▶ EXERCISE REQUIREMENTS
Repeat the listing that follows, character for character, minus the pictures.

-------- GIVEN INFORMATION

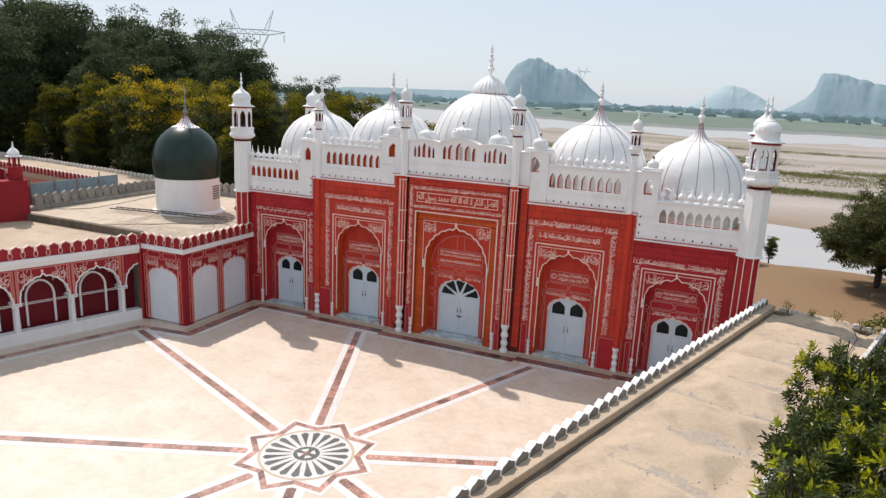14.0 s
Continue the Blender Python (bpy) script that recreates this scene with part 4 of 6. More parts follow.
def dome(x, y, zc, r, z_cap, r_cap, z_tip, z_fin, base, ribs, onion_cap, arches):
    """A bulbous dome: shell, maroon ribs, lotus cap and finial, on a low drum."""
    prof = []
    a0 = -0.52
    a1 = math.acos(min(1, r_cap * 0.9 / r))
    for i in range(25):
        a = a0 + (a1 - a0) * i / 24
        prof.append((r * math.cos(a), zc + (z_cap - zc) / math.sin(a1) * math.sin(a) if a > 0 else zc + r * math.sin(a)))
    bm = bmesh.new()
    lathe(bm, prof, 72, x, y)
    d = part("dome", bm, DOME, mosque, "large white plastered dome with thin maroon ribs and a lotus cap", smooth=True)
    wide = 0.010 if onion_cap else 0.015
    for k in range(ribs):
        rb = bmesh.new()
        th = 2 * math.pi * (k + 0.35) / ribs
        rings = []
        for rr, z in prof[2:]:
            rings.append([rb.verts.new((x + (rr + o) * math.cos(th) - s * wide * math.sin(th), y + (rr + o) * math.sin(th) + s * wide * math.cos(th), z)) for s, o in ((-0.85, -0.02), (-0.5, 0.008), (0.5, 0.008), (0.85, -0.02))])
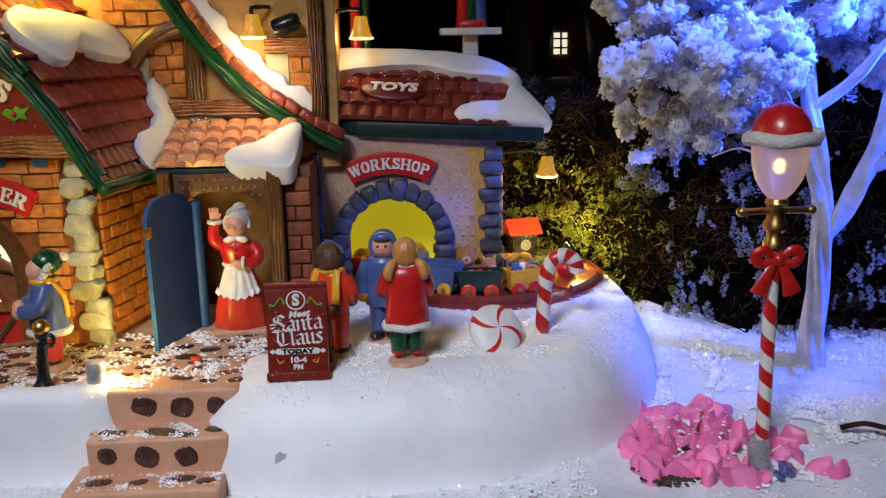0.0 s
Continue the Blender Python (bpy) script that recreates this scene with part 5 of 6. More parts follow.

----------------

▶ ANSWER
14.0 s
Continue the Blender Python (bpy) script that recreates this scene with part 4 of 6. More parts follow.
def dome(x, y, zc, r, z_cap, r_cap, z_tip, z_fin, base, ribs, onion_cap, arches):
    """A bulbous dome: shell, maroon ribs, lotus cap and finial, on a low drum."""
    prof = []
    a0 = -0.52
    a1 = math.acos(min(1, r_cap * 0.9 / r))
    for i in range(25):
        a = a0 + (a1 - a0) * i / 24
        prof.append((r * math.cos(a), zc + (z_cap - zc) / math.sin(a1) * math.sin(a) if a > 0 else zc + r * math.sin(a)))
    bm = bmesh.new()
    lathe(bm, prof, 72, x, y)
    d = part("dome", bm, DOME, mosque, "large white plastered dome with thin maroon ribs and a lotus cap", smooth=True)
    wide = 0.010 if onion_cap else 0.015
    for k in range(ribs):
        rb = bmesh.new()
        th = 2 * math.pi * (k + 0.35) / ribs
        rings = []
        for rr, z in prof[2:]:
            rings.append([rb.verts.new((x + (rr + o) * math.cos(th) - s * wide * math.sin(th), y + (rr + o) * math.sin(th) + s * wide * math.cos(th), z)) for s, o in ((-0.85, -0.02), (-0.5, 0.008), (0.5, 0.008), (0.85, -0.02))])
0.0 s
Continue the Blender Python (bpy) script that recreates this scene with part 5 of 6. More parts follow.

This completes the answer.